++++ Materials provided

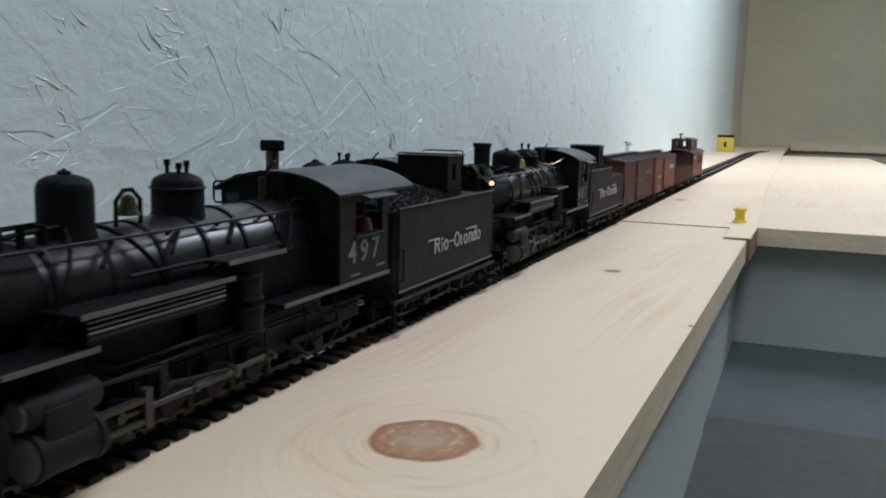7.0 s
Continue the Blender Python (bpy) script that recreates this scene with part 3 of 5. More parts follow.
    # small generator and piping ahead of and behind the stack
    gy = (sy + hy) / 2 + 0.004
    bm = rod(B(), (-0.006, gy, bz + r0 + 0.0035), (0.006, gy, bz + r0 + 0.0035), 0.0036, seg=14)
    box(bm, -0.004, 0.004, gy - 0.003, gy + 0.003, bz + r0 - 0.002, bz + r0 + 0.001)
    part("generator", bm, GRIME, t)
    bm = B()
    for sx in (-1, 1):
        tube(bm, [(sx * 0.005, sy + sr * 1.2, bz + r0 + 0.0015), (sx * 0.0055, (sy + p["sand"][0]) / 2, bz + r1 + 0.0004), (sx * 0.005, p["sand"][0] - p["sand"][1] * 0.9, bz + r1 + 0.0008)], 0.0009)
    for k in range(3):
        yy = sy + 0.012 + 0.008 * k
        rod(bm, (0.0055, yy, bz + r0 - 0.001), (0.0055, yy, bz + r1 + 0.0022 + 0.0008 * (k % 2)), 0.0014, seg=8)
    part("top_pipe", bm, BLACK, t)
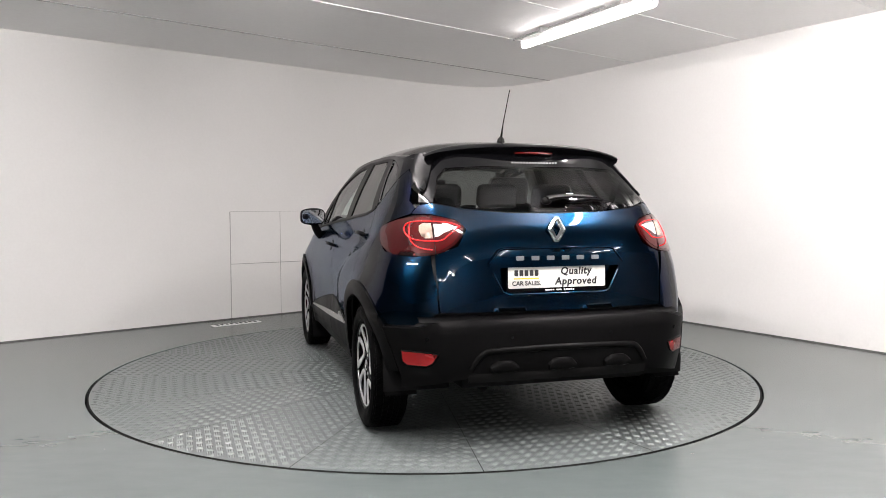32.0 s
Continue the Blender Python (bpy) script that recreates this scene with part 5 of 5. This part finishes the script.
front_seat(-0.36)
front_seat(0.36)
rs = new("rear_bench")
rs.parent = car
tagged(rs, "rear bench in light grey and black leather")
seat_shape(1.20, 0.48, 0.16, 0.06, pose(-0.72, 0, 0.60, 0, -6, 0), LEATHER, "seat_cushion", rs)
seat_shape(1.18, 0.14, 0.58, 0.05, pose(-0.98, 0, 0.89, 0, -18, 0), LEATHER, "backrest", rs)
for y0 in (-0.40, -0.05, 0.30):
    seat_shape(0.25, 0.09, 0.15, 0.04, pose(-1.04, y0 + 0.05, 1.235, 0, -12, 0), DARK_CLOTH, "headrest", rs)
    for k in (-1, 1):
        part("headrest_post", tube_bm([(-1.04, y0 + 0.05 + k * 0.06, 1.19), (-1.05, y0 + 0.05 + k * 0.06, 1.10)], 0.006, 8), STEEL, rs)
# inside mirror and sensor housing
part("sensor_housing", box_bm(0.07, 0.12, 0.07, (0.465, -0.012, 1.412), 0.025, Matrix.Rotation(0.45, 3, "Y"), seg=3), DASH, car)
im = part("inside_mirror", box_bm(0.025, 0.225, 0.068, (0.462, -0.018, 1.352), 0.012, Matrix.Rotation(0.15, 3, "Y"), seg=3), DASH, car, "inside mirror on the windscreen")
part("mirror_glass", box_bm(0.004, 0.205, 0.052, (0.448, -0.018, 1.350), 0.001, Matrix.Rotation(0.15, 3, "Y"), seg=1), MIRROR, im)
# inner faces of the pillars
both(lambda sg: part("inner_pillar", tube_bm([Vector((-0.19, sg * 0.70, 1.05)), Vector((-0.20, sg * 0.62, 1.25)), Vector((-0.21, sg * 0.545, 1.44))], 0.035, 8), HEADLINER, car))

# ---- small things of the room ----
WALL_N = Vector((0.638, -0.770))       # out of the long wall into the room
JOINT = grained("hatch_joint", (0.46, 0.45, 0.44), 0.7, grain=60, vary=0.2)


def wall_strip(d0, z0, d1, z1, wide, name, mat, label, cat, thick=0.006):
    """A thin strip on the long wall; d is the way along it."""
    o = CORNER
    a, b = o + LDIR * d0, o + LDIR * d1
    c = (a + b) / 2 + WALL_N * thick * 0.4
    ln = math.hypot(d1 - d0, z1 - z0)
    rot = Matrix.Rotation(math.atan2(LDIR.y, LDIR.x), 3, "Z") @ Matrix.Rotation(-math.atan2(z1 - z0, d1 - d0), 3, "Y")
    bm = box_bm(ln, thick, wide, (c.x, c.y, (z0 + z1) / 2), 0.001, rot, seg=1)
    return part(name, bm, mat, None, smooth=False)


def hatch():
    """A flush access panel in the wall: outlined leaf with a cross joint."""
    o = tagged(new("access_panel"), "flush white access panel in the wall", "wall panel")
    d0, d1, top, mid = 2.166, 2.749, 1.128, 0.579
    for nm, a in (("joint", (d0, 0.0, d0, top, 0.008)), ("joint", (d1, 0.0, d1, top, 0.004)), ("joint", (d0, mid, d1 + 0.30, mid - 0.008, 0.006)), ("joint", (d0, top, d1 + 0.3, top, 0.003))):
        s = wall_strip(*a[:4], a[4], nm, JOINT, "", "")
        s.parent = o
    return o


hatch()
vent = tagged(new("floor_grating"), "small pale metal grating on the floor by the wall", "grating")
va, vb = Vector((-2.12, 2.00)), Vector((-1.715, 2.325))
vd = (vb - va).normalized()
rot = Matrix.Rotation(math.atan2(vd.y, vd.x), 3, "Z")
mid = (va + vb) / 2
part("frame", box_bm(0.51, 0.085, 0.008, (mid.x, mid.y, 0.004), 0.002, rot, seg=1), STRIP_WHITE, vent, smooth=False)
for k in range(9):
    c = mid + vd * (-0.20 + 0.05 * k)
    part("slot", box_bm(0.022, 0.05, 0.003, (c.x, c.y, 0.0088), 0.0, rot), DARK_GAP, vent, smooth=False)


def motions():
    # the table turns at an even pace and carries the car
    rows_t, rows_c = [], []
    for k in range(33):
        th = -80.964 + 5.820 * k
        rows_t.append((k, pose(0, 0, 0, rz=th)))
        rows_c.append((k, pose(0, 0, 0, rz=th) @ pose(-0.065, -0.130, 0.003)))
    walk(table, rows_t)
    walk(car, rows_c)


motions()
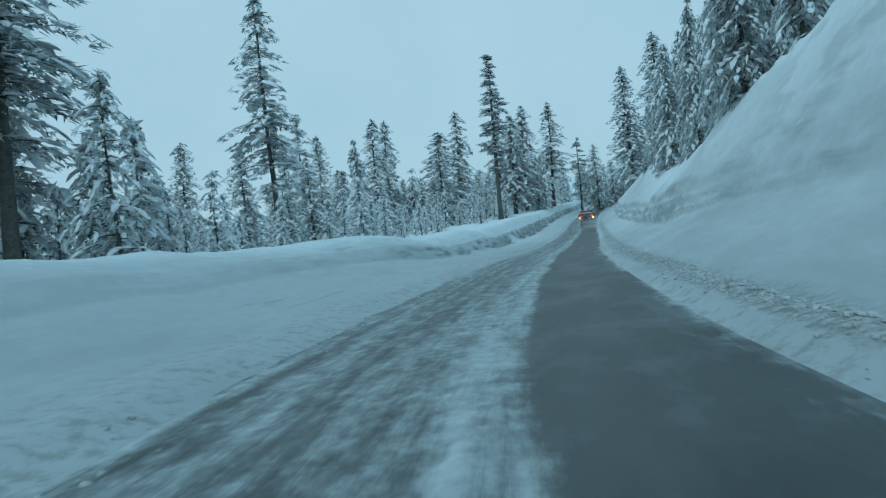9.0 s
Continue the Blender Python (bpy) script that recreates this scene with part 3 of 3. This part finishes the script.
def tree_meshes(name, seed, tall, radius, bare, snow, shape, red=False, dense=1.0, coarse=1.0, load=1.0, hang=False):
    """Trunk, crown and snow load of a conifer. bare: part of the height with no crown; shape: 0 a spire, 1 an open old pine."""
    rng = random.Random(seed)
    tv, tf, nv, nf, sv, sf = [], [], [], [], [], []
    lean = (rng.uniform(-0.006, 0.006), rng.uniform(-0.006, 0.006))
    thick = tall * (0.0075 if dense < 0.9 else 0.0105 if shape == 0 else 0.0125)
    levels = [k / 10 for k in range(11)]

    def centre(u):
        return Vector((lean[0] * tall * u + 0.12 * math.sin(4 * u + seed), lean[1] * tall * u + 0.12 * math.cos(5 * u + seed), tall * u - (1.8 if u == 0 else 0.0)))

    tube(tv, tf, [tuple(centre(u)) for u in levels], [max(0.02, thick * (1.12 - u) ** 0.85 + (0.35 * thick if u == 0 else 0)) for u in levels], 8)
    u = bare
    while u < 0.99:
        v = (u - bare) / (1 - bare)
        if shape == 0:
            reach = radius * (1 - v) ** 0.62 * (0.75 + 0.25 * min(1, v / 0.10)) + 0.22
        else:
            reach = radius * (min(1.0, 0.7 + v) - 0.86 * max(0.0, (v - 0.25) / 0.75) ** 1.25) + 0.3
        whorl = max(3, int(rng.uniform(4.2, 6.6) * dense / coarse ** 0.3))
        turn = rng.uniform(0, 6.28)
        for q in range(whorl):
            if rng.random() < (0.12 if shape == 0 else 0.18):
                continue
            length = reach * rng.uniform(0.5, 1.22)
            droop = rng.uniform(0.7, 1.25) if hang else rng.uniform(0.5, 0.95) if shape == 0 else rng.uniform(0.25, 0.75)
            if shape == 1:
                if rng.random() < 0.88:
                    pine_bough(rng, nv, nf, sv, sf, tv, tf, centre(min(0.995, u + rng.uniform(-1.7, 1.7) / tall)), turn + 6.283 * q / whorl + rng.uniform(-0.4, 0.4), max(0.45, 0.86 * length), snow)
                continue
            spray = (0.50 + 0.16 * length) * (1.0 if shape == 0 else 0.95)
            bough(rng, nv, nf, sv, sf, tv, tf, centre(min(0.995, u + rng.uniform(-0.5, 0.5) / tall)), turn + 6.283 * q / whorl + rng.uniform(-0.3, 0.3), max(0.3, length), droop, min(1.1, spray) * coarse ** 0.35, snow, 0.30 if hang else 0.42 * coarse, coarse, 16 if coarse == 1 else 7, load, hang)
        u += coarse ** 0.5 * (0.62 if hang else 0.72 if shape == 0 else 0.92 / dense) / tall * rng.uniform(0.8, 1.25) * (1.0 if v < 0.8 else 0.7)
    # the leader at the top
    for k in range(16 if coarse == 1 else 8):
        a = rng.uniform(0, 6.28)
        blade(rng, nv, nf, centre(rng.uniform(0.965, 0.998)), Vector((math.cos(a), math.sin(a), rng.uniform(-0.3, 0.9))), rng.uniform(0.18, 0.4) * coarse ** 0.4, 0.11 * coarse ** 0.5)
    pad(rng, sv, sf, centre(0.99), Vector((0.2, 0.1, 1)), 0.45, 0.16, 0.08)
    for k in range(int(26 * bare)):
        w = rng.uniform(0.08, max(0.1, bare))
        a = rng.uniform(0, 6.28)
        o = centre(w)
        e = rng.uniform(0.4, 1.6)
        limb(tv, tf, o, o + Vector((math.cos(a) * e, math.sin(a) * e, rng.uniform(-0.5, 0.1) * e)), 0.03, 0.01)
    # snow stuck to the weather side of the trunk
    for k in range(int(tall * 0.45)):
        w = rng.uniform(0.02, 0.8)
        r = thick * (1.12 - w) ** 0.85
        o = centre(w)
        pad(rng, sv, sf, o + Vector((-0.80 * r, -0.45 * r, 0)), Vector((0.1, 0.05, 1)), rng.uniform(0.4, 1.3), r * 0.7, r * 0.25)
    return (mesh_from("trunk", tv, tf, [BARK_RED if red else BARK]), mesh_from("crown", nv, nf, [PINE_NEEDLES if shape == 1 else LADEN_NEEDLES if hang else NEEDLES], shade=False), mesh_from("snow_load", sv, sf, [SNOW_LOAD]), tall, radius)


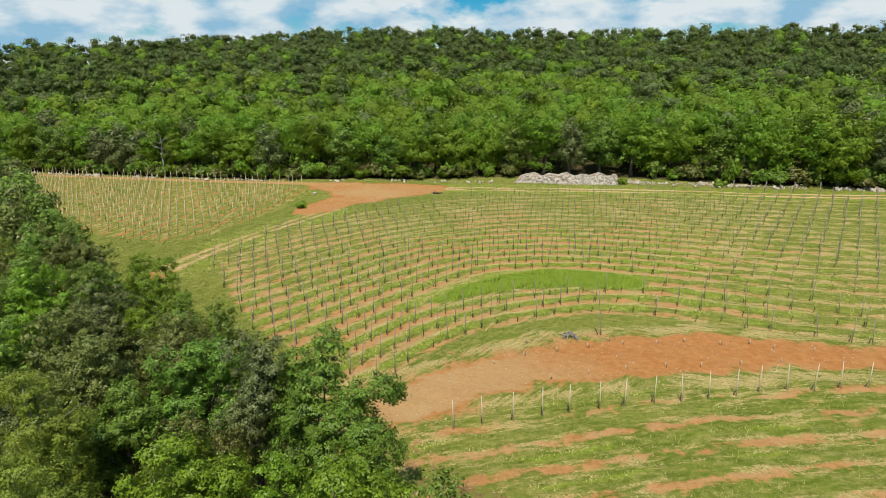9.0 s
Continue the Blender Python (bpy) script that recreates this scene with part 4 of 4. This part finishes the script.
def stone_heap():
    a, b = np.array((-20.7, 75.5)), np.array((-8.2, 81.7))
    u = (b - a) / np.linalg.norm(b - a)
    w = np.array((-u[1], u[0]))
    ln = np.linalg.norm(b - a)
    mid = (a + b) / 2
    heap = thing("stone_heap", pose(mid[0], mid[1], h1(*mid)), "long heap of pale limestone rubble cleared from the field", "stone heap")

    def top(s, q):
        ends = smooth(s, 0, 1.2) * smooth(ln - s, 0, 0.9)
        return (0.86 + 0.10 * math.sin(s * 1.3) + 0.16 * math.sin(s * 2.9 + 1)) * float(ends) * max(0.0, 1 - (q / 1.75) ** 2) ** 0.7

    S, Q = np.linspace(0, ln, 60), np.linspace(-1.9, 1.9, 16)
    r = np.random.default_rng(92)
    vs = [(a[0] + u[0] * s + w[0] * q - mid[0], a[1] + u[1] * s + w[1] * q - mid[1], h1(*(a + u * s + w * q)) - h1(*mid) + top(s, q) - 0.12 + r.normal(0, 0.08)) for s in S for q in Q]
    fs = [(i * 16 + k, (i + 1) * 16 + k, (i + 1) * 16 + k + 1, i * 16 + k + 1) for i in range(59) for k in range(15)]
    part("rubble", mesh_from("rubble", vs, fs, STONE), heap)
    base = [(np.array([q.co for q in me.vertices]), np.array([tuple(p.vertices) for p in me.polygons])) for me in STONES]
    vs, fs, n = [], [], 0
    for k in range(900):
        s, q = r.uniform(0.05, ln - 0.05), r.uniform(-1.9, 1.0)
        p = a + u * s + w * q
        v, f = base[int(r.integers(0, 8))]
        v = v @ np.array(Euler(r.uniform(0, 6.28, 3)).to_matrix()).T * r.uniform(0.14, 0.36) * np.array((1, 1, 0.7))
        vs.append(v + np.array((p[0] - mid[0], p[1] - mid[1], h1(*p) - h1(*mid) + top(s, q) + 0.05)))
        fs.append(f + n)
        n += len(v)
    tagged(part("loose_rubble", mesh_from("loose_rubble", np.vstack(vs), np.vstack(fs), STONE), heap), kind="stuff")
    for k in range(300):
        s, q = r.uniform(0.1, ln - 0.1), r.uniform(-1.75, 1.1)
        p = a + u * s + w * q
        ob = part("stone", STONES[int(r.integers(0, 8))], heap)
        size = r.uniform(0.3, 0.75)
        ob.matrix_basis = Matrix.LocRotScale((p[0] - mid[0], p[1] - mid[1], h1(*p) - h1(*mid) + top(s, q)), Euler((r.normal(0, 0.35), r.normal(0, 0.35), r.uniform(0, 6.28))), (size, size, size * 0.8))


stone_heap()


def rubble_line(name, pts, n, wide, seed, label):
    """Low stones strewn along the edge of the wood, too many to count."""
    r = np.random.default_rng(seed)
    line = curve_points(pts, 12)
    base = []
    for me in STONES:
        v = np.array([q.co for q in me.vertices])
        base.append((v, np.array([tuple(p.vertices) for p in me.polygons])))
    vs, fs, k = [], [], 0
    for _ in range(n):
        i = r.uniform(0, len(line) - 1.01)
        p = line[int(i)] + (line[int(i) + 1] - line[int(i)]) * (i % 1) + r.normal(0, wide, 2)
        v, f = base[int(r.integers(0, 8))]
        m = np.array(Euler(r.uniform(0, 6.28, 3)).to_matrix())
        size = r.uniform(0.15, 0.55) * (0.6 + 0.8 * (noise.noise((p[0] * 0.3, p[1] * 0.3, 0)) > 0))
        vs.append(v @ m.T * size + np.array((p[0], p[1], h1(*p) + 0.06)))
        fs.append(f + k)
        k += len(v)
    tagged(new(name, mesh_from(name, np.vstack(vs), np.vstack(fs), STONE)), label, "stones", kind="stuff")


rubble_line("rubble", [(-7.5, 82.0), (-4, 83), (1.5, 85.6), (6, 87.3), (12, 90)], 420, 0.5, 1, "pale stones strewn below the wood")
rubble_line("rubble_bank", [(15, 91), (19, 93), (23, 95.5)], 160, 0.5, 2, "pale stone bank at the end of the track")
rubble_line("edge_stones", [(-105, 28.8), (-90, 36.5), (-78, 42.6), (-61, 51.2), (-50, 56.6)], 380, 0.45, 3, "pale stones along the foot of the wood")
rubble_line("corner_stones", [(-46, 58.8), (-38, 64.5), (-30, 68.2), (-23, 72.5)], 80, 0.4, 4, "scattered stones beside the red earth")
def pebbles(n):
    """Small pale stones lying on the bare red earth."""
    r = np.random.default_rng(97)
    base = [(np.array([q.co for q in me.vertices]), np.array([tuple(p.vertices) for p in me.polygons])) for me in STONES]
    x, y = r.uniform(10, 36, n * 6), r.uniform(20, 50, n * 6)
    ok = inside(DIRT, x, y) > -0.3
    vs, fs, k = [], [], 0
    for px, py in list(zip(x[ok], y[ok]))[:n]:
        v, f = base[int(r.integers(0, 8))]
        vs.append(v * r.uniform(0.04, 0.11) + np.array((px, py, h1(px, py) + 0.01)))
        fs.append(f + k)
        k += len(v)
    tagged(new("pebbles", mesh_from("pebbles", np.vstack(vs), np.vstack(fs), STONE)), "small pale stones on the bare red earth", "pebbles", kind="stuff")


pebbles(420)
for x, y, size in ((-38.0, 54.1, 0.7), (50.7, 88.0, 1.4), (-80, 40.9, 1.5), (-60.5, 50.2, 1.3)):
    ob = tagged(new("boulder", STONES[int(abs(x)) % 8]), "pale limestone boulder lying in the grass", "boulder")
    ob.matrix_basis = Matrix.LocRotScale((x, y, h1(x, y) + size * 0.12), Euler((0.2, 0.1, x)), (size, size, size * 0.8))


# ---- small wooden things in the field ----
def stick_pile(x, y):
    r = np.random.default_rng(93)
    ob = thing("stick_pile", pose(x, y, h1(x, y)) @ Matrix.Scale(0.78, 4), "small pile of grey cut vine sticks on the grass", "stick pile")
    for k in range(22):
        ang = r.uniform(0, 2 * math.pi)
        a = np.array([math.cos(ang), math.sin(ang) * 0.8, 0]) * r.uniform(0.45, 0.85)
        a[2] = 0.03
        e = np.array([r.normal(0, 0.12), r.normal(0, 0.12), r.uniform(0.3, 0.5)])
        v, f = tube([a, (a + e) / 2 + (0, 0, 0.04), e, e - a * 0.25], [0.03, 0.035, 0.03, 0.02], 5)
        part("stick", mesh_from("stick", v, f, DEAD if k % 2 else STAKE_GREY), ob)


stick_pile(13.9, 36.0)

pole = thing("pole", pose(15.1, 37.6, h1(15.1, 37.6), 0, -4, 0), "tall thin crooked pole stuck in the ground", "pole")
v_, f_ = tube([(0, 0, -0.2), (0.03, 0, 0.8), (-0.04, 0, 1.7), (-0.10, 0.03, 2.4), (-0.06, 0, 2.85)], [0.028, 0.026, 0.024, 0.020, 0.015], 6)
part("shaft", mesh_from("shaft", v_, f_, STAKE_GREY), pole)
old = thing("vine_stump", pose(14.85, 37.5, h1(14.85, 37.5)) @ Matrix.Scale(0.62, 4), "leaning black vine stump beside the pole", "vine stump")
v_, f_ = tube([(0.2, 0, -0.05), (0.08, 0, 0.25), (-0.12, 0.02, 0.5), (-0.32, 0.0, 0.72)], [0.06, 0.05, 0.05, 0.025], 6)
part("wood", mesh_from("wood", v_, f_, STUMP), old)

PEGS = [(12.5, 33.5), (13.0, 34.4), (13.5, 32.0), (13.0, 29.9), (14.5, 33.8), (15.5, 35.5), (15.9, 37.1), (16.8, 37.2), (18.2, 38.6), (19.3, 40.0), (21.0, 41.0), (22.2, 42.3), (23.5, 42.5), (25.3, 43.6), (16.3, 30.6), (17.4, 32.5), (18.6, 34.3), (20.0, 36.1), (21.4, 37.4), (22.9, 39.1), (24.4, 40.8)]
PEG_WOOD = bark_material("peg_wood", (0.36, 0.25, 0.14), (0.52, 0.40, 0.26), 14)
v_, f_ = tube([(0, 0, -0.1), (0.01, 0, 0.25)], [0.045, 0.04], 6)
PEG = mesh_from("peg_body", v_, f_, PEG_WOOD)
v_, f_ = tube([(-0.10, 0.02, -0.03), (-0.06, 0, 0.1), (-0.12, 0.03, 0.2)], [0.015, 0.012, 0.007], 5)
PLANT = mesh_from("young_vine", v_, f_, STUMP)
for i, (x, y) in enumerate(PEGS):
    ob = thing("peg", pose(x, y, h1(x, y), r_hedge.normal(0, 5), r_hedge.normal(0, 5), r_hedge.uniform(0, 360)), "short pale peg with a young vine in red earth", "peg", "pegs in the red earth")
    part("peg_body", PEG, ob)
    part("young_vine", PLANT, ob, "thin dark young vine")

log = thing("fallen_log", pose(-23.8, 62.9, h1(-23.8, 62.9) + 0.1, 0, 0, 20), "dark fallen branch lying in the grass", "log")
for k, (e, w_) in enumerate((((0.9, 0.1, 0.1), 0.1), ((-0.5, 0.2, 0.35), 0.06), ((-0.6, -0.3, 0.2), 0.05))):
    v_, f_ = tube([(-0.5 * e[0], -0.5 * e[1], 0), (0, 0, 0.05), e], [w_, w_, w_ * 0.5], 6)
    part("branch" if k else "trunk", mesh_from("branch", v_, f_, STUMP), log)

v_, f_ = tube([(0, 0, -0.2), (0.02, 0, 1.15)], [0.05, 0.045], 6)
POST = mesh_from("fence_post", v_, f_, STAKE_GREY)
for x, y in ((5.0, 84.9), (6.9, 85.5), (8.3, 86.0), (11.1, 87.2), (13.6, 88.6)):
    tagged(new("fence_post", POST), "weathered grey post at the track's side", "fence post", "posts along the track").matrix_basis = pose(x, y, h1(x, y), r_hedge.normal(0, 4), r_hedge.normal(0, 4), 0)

++++++++

**Problem to work on**
Copy every single line of the material above that holds "finishes".

**Exercise solution**
Continue the Blender Python (bpy) script that recreates this scene with part 5 of 5. This part finishes the script.
Continue the Blender Python (bpy) script that recreates this scene with part 3 of 3. This part finishes the script.
Continue the Blender Python (bpy) script that recreates this scene with part 4 of 4. This part finishes the script.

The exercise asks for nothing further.